-- begin Provided data --

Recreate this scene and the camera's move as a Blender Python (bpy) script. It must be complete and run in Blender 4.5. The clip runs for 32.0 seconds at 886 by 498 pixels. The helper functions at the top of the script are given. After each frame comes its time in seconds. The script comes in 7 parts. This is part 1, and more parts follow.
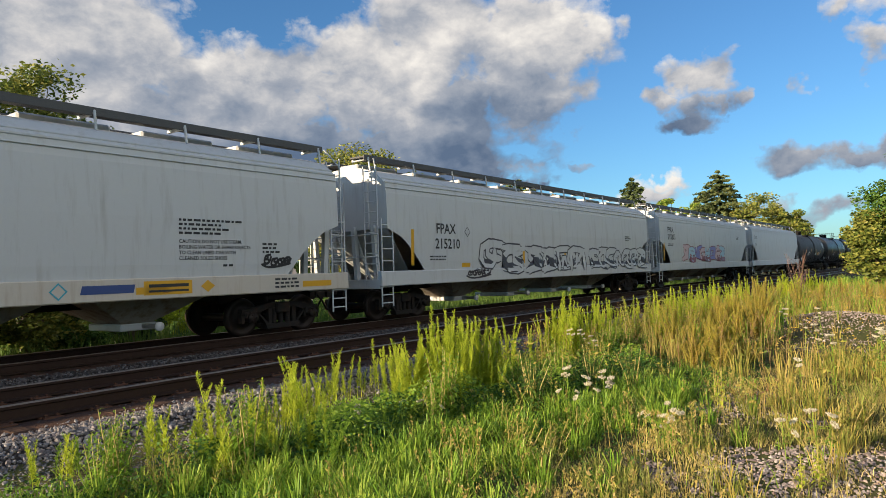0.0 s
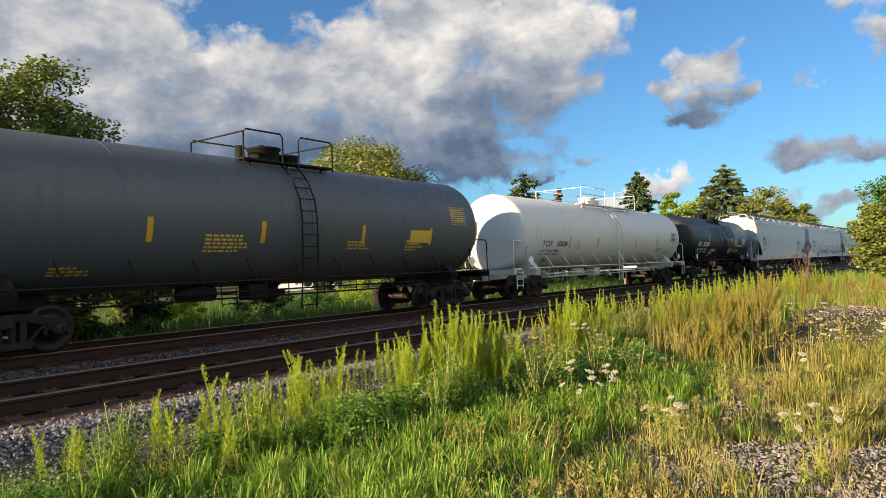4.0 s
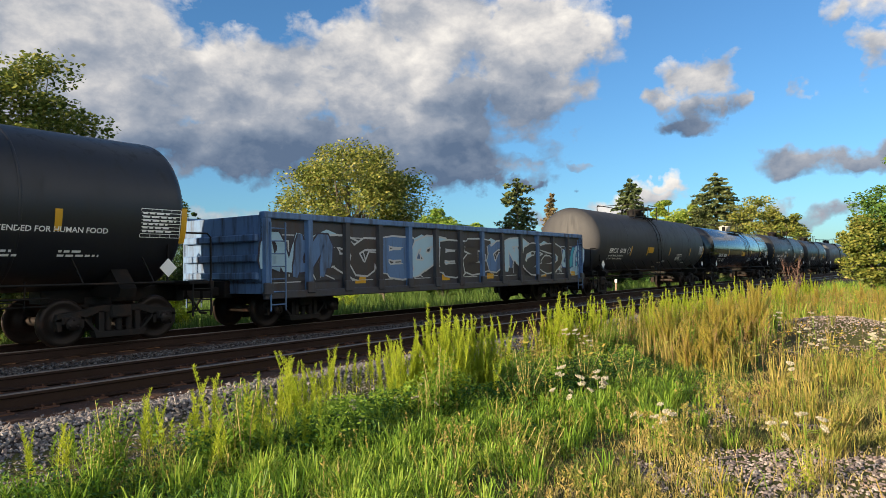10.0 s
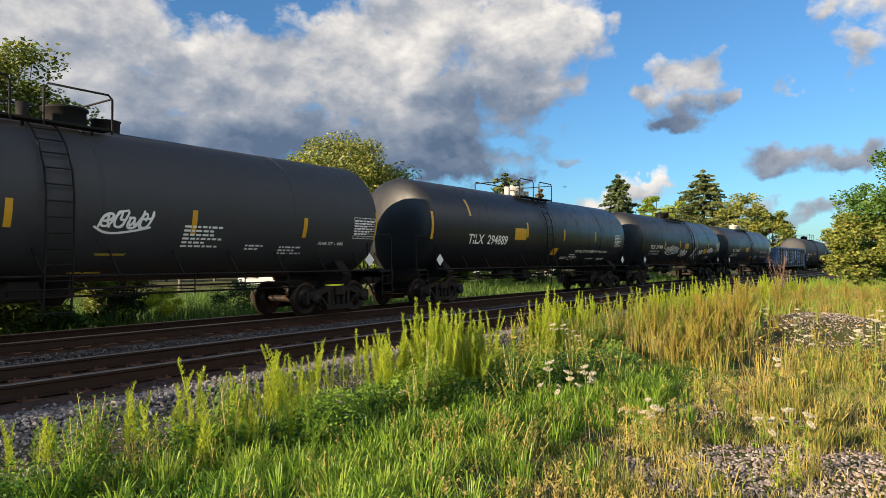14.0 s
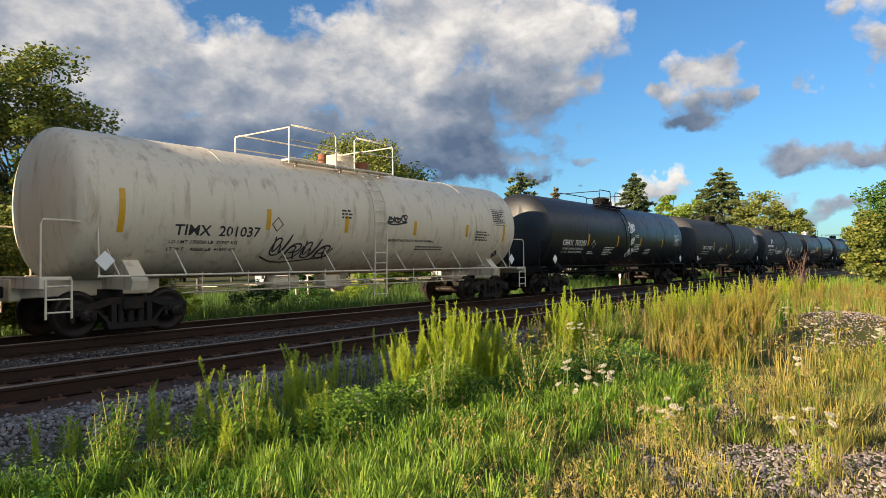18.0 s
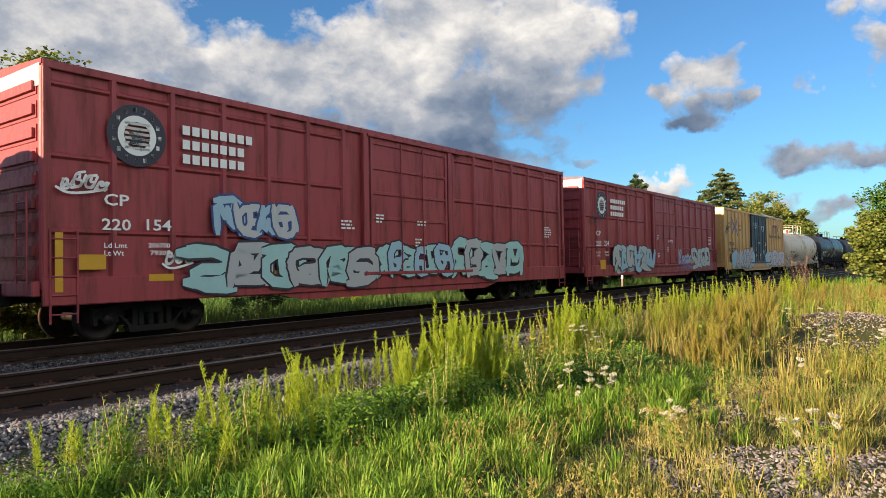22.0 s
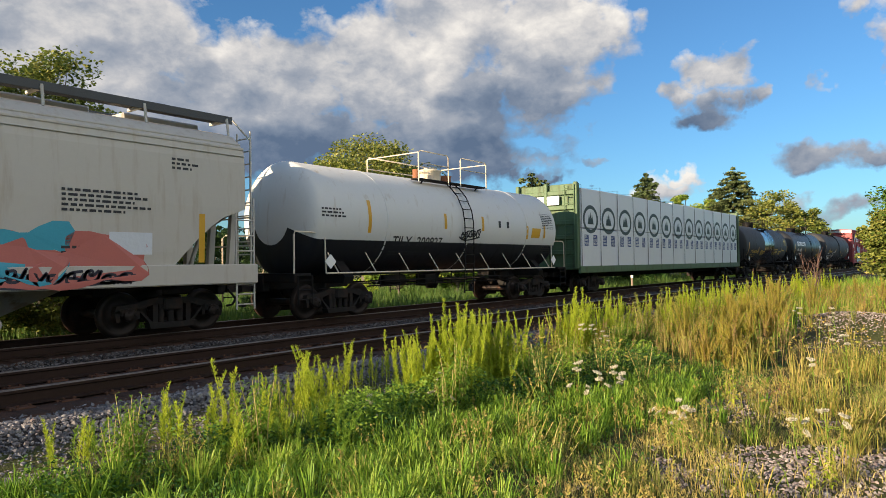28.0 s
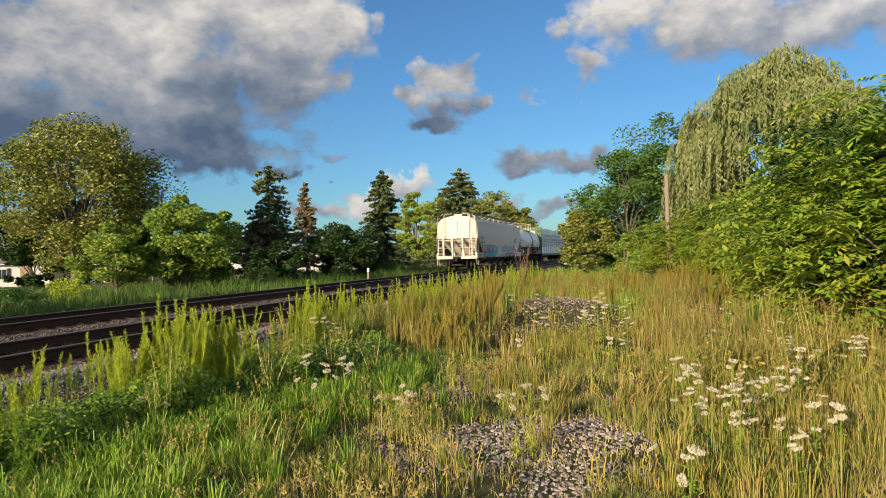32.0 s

-- end Provided data --

• **Requirements**
Give back the whole listing as it stands, minus its pictures.

• **Complete answer**
Recreate this scene and the camera's move as a Blender Python (bpy) script. It must be complete and run in Blender 4.5. The clip runs for 32.0 seconds at 886 by 498 pixels. The helper functions at the top of the script are given. After each frame comes its time in seconds. The script comes in 7 parts. This is part 1, and more parts follow.
0.0 s
4.0 s
10.0 s
14.0 s
18.0 s
22.0 s
28.0 s
32.0 s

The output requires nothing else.